**Data segment:**
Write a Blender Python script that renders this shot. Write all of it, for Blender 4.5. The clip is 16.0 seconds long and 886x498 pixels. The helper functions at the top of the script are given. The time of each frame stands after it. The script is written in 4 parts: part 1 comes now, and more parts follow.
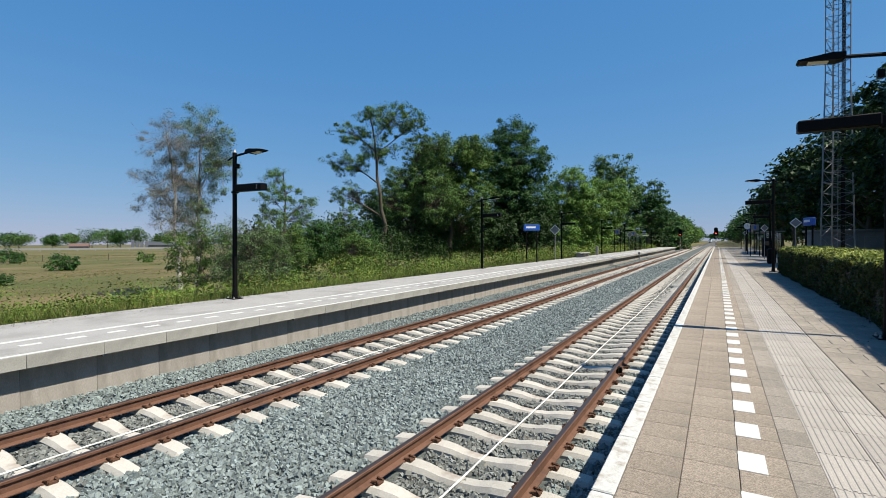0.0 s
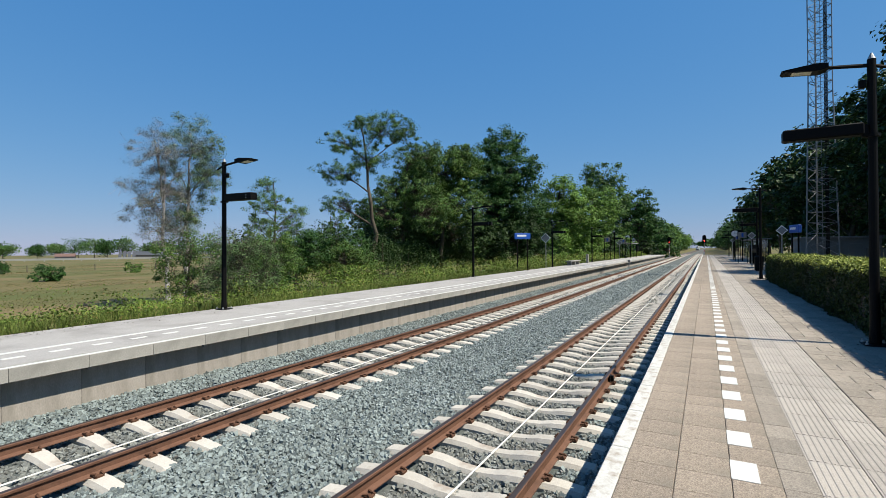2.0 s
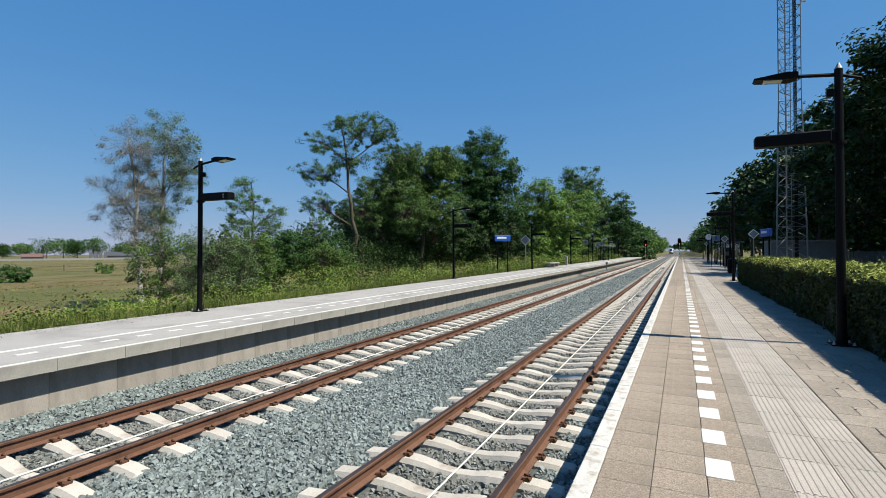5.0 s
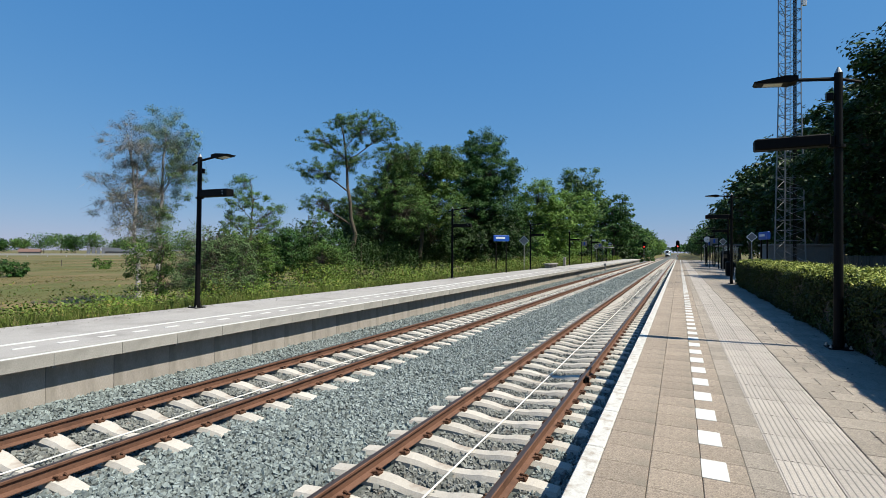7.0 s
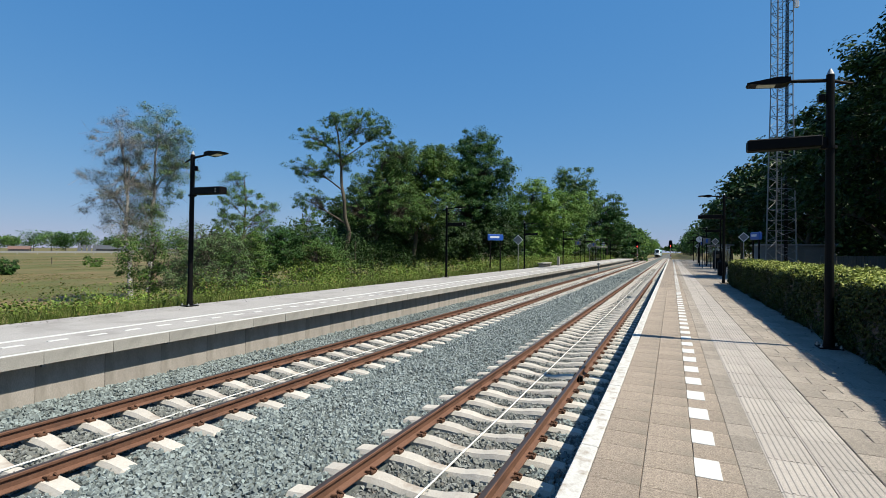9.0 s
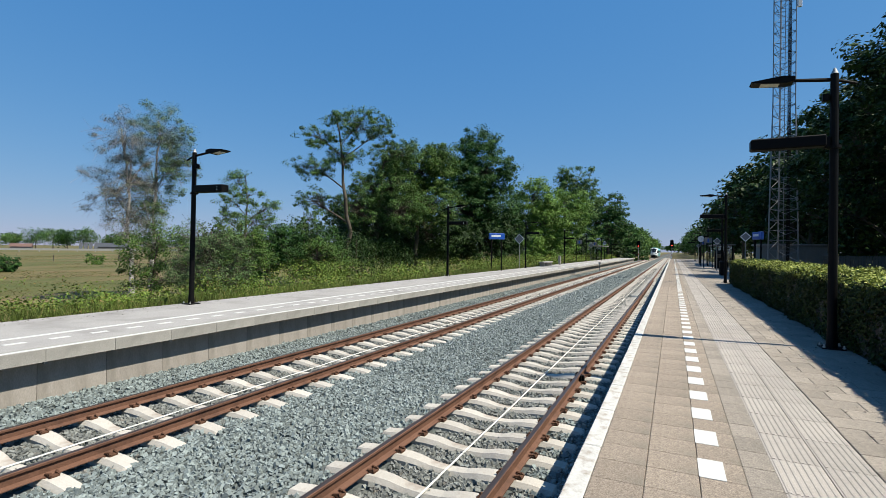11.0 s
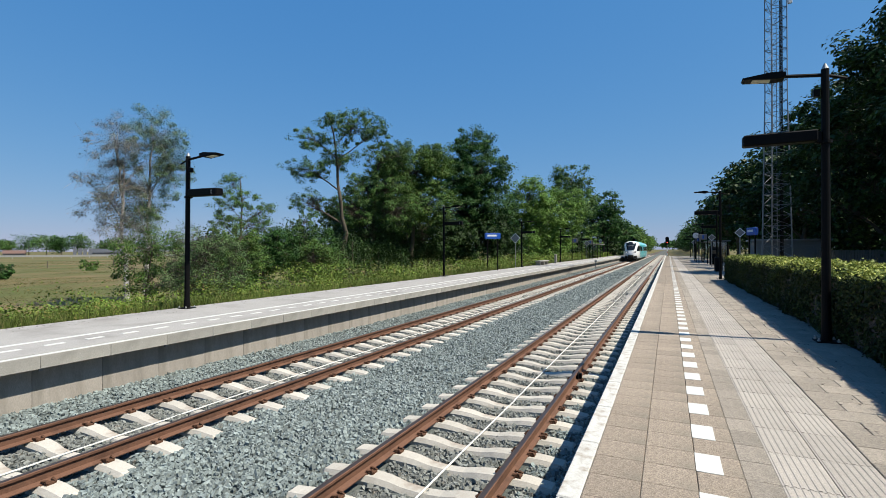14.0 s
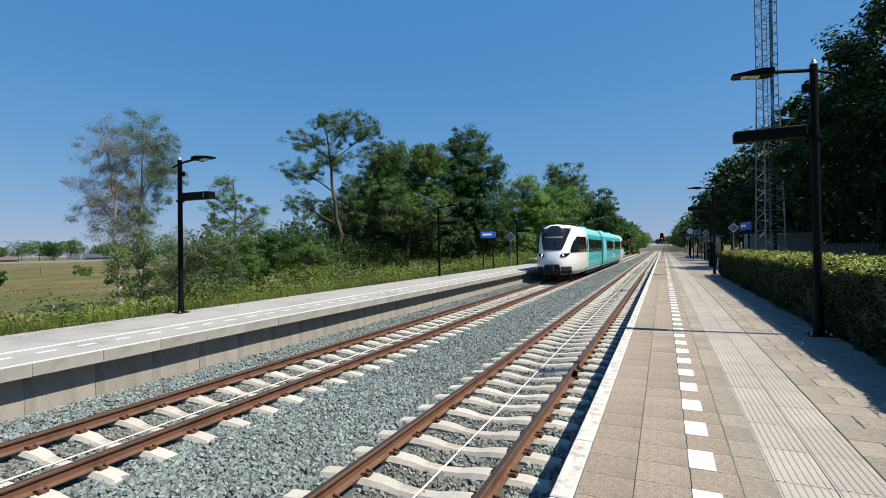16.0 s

**What you are asked to do:**
Copy the material above exactly and drop the pictures.

**Output of the task:**
Write a Blender Python script that renders this shot. Write all of it, for Blender 4.5. The clip is 16.0 seconds long and 886x498 pixels. The helper functions at the top of the script are given. The time of each frame stands after it. The script is written in 4 parts: part 1 comes now, and more parts follow.
0.0 s
2.0 s
5.0 s
7.0 s
9.0 s
11.0 s
14.0 s
16.0 s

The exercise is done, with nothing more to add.